As to these cases, appellant in its reply brief says:

“But in none of these cases was an appeal sought from a fee allowance, and Section 77B (c) (9) was, therefore, inapplicable.
“As to Appellees’ contention that intervention is discretionary with the Trial Court and Appellants are not allowed to intervene it is sufficient to again refer to Section 77B (c) (9).”

We are unable to agree that Clause 9 is capable of such a construction. The words “but appeals from orders fixing such allowances may be taken to the Circuit Court of Appeals and independently of other appeals in the proceeding and shall be heard summarily” merely designate a class of orders from which an appeal may be taken without in anywise enlarging the class of persons who are entitled to appeal. If, under that clause, one creditor, without intervening, is allowed to appeal from an order allowing a claim of another ■creditor, or the trustee, as is the case here, then it is clearly inconsistent with Clause 11 which allows a creditor or stockholder to be heard only upon, first, the permanent appointment of a trustee, and, second, the proposed confirmation of a plan, and upon other questions only as the Judge shall determine upon intervention. If a creditor or stockholder can not be heard without intervention upon the question involved in the order appealed from, it would seem to follow necessarily that such creditor or stockholder would have no right of appeal. No one could properly appeal from such an order other than a party to the proceedings, and it is admitted, or at any rate not disputed, that neither of the appellants *974is a party. Having neither sought nor been granted leave to intervene, the trust company, as a mere creditor, was without right to be heard, and, consequently, without right of appeal.

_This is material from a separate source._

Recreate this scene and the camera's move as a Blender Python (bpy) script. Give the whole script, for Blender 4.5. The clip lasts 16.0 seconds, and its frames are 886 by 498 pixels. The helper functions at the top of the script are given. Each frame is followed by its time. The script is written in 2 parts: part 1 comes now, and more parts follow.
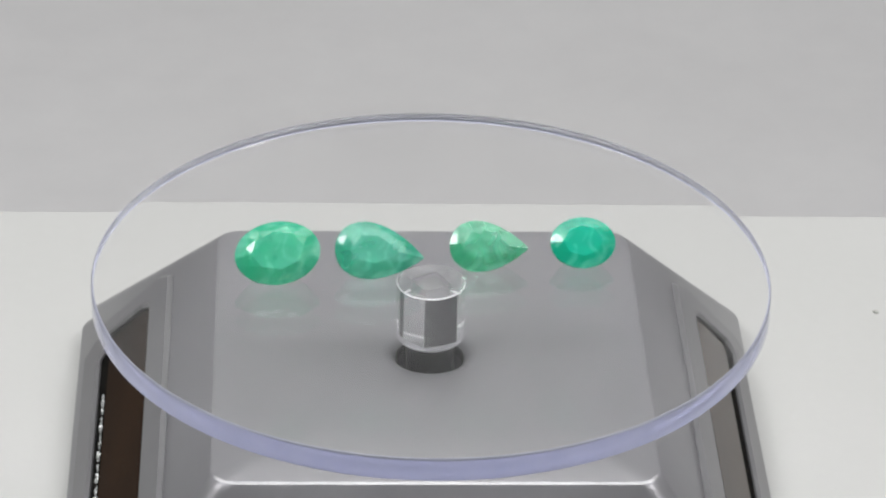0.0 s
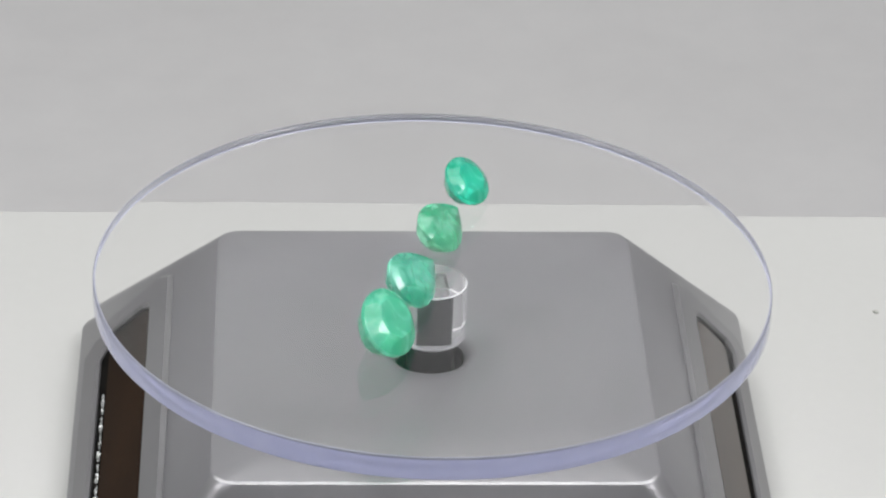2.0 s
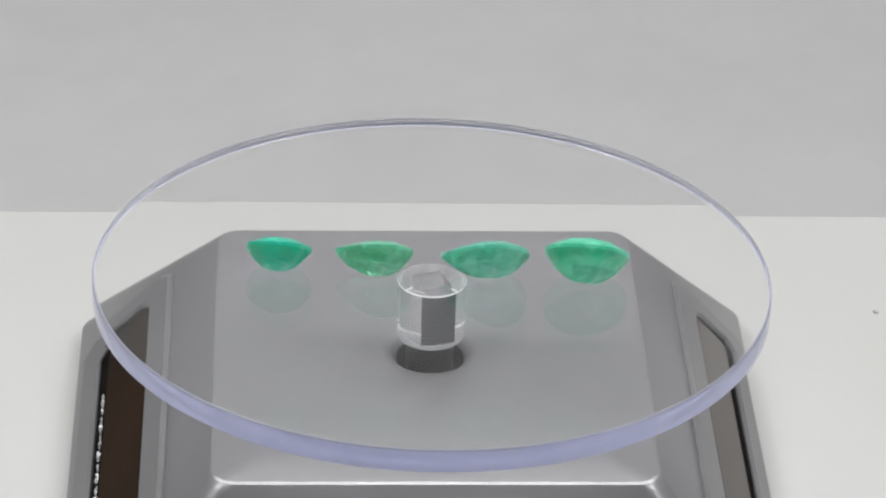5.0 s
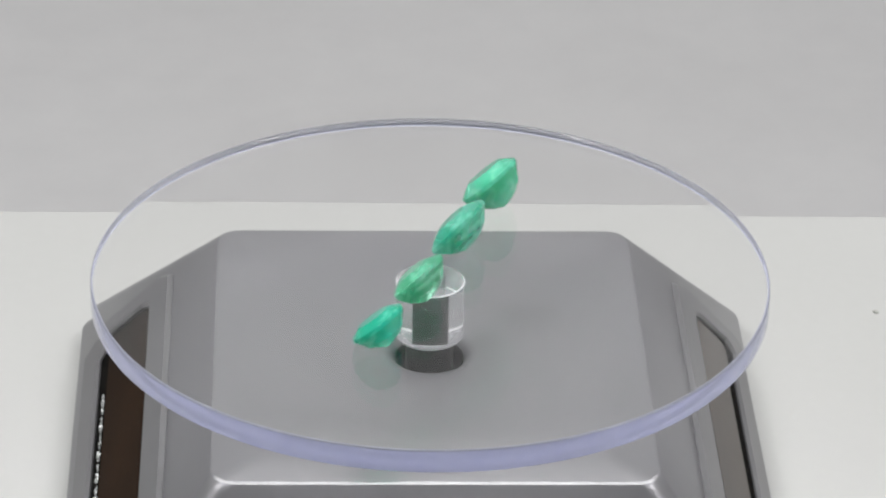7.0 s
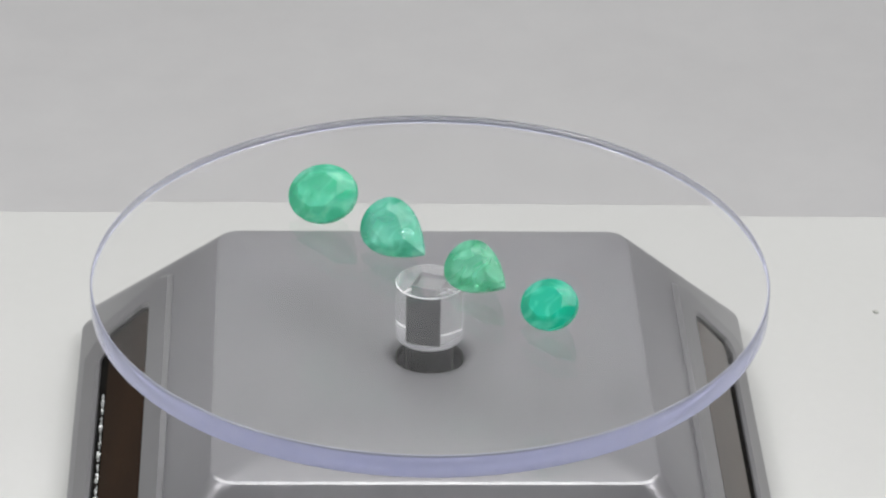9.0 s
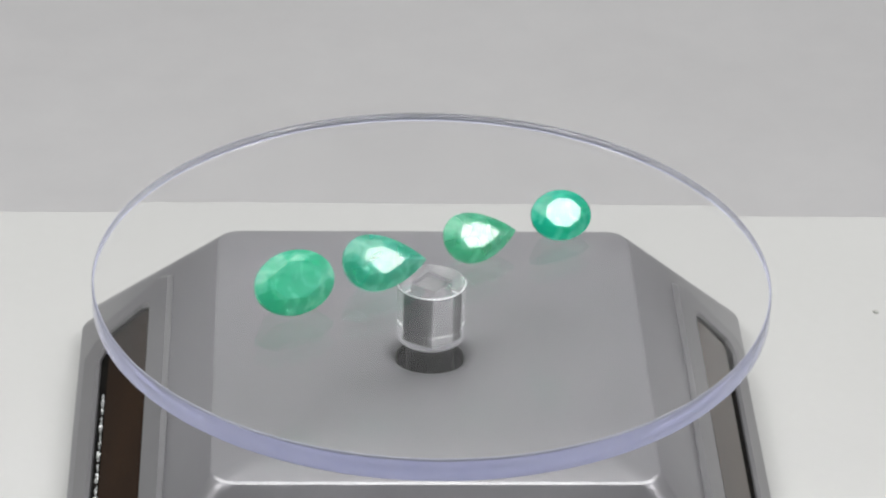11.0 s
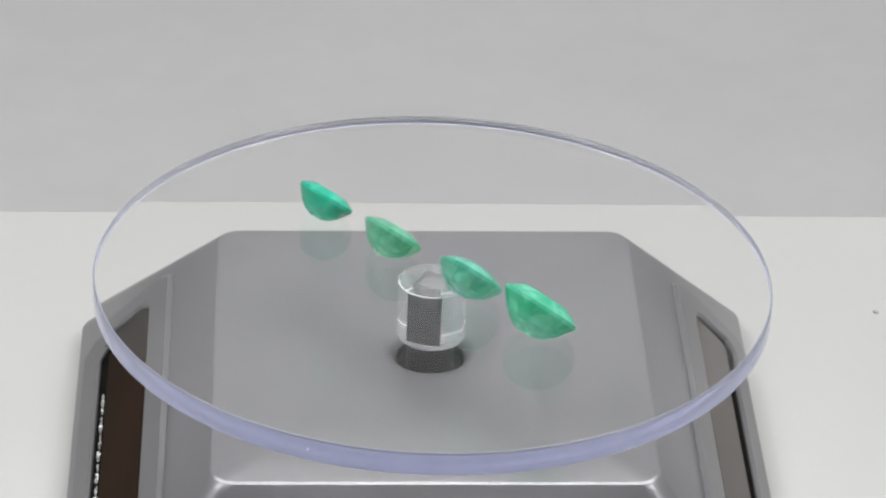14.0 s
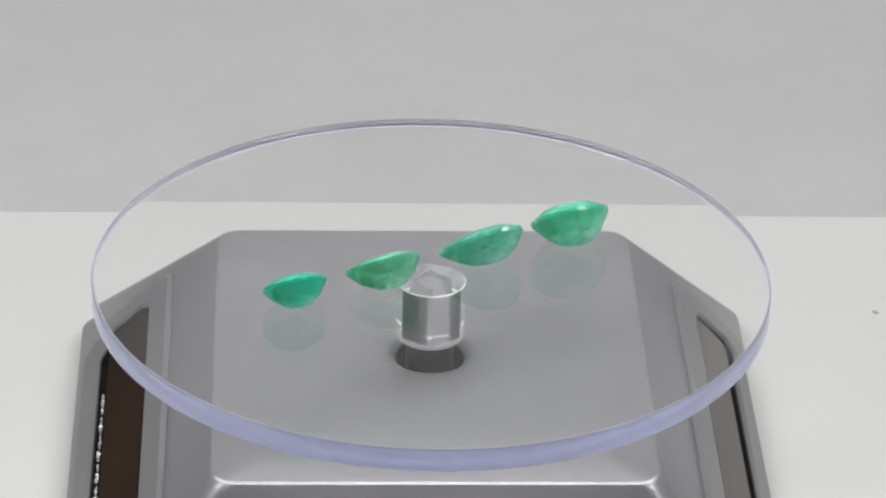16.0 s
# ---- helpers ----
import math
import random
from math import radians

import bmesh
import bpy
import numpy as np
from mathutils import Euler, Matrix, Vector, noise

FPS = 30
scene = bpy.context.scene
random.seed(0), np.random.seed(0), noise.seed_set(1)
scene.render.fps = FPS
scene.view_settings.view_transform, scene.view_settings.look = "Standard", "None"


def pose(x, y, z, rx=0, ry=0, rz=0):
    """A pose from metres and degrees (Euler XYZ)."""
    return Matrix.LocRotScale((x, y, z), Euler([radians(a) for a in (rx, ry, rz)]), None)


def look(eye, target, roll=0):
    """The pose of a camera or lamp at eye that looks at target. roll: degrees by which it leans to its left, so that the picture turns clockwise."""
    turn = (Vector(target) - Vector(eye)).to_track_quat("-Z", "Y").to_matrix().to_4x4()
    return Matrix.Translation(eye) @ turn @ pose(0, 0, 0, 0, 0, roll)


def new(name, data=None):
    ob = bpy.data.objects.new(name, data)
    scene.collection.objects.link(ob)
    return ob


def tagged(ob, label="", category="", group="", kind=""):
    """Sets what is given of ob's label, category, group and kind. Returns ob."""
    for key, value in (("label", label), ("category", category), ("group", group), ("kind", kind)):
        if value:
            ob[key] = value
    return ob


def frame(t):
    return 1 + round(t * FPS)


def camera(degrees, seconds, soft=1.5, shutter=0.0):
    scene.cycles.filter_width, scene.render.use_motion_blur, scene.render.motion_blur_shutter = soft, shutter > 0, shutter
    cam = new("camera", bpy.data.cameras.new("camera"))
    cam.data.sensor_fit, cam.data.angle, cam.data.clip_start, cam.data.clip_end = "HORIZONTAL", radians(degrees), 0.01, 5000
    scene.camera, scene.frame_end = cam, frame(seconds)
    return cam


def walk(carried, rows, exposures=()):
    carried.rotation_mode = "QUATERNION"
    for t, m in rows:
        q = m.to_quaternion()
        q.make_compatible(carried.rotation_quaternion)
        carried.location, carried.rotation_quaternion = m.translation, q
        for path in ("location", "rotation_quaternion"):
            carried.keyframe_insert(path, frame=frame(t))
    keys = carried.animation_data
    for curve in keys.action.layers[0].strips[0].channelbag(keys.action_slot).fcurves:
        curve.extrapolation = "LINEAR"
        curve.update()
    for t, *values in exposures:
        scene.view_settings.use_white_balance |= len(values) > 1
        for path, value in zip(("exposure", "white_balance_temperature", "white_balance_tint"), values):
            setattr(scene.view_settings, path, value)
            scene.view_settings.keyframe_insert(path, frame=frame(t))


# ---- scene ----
# All lengths of the plan are in units of the disc's radius.
U = 0.05                      # the disc's radius, metres
TOP = 0.87                    # height of the disc's upper face over the table
SECONDS = 16.0
TURN = 10.328                 # seconds for one turn of the platter

# ---- camera: stands still ----
cam = camera(13.15, SECONDS, soft=2.3)
EYE = Vector((0, -9.8278 * U, (5.6461 + TOP) * U))
AIM = EYE + Vector((0.0032 * math.cos(0.5145), math.cos(0.5145), -math.sin(0.5145)))
STAND = look(EYE, AIM, 1.48)
walk(cam, [(0.0, STAND), (SECONDS, STAND)])

# ---- light: two small soft lamps over the table and a wide ceiling light ----
world = bpy.data.worlds.new("world")
scene.world = world
world.use_nodes = True
world.node_tree.nodes["Background"].inputs[0].default_value = (0.9, 0.95, 1.0, 1)
world.node_tree.nodes["Background"].inputs[1].default_value = 0.02
scene.view_settings.exposure = -0.06
scene.cycles.max_bounces, scene.cycles.glossy_bounces, scene.cycles.transmission_bounces = 20, 14, 20


def soft_lamp(name, eye, target, power, sx, sy, colour):
    data = bpy.data.lights.new(name, "AREA")
    data.shape, data.size, data.size_y = "RECTANGLE", sx, sy
    data.energy, data.color = power, colour
    ob = new(name, data)
    ob.matrix_world = look(eye, target)
    return ob


soft_lamp("lamp_west", (-0.365, -0.06, 0.53), (0, 0, 0.04), 0.82, 0.13, 0.13, (1.0, 0.99, 0.975))
soft_lamp("lamp_east", (0.395, -0.075, 0.53), (0, 0, 0.04), 0.92, 0.15, 0.15, (1.0, 0.985, 0.98))
soft_lamp("ceiling_light", (0.0, 0.40, 1.56), (0, 0.40, 0), 25.4, 2.2, 1.6, (0.99, 0.992, 0.99))


# ---- materials ----
def material(name):
    m = bpy.data.materials.new(name)
    m.use_nodes = True
    nt = m.node_tree
    return m, nt, nt.nodes["Principled BSDF"]


def noise_node(nt, scale, detail=4.0, rough=0.55, stretch=None):
    tc = nt.nodes.new("ShaderNodeTexCoord")
    n = nt.nodes.new("ShaderNodeTexNoise")
    n.inputs["Scale"].default_value = scale
    n.inputs["Detail"].default_value = detail
    n.inputs["Roughness"].default_value = rough
    if stretch:
        mp = nt.nodes.new("ShaderNodeMapping")
        mp.inputs["Scale"].default_value = stretch
        nt.links.new(tc.outputs["Object"], mp.inputs["Vector"])
        nt.links.new(mp.outputs["Vector"], n.inputs["Vector"])
    else:
        nt.links.new(tc.outputs["Object"], n.inputs["Vector"])
    return n


def ramp(nt, source, a, b, lo=0.3, hi=0.7):
    r = nt.nodes.new("ShaderNodeValToRGB")
    r.color_ramp.elements[0].position, r.color_ramp.elements[0].color = lo, (*a, 1)
    r.color_ramp.elements[1].position, r.color_ramp.elements[1].color = hi, (*b, 1)
    nt.links.new(source, r.inputs["Fac"])
    return r.outputs["Color"]


def mixed(nt, a, b, fac):
    m = nt.nodes.new("ShaderNodeMix")
    m.data_type, m.blend_type = "RGBA", "MULTIPLY"
    m.inputs["Factor"].default_value = fac
    nt.links.new(a, m.inputs["A"])
    nt.links.new(b, m.inputs["B"])
    return m.outputs["Result"]


def bump(nt, bsdf, source, strength, distance):
    b = nt.nodes.new("ShaderNodeBump")
    b.inputs["Strength"].default_value = strength
    b.inputs["Distance"].default_value = distance
    nt.links.new(source, b.inputs["Height"])
    nt.links.new(b.outputs["Normal"], bsdf.inputs["Normal"])


def surface(name, a, b, scale, rough=0.5, metal=0.0, grain=None, relief=0.0, relief_scale=800.0, fine=(0.94, 0.94, 0.94), spec=0.5):
    """Two-scale variation: broad patches from a to b, and a fine grain."""
    m, nt, bsdf = material(name)
    broad = noise_node(nt, scale, 3.0)
    tiny = noise_node(nt, grain or scale * 30, 5.0, 0.6)
    col = mixed(nt, ramp(nt, broad.outputs["Fac"], a, b), ramp(nt, tiny.outputs["Fac"], fine, (1, 1, 1)), 1.0)
    nt.links.new(col, bsdf.inputs["Base Color"])
    bsdf.inputs["Roughness"].default_value = rough
    bsdf.inputs["Metallic"].default_value = metal
    bsdf.inputs["Specular IOR Level"].default_value = spec
    if relief:
        r = noise_node(nt, relief_scale, 3.0)
        bump(nt, bsdf, r.outputs["Fac"], relief, 0.0002)
    return m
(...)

Our construction of Clause 9 is, we think, consistent with Clause 11, while the construction sought to be placed upon Clause 9 by appellants is inconsistent therewith, or at any rate, ignores it. Appellees’ motion to dismiss the appeal is allowed at appellants’ costs.

“(9) may allow a reasonable compensation for the services rendered and reimbursement for the actual and necessary expenses incurred in connection with the proceeding and the plan by officers, parties in interest, depositaries, reorganization managers and committees or other representatives of creditors or stockholders, and the attorneys or agents of any of the foregoing and of the debtor, but appeals from orders fixing such allowances may be taken to the Circuit Court .of Appeals independently of other appeals in the proceeding and shall be heard summarily.”

“The debtor shall have the right to be heard on all questions. Any creditor or stockholder shall have the right to be heard on the question of the permanent appointment of any trustee or trustees, and on the proposed confirmation of any reorganization plan, and upon filing a petition for leave to intervene, on such other questions arising in the proceeding as the judge shall determine.”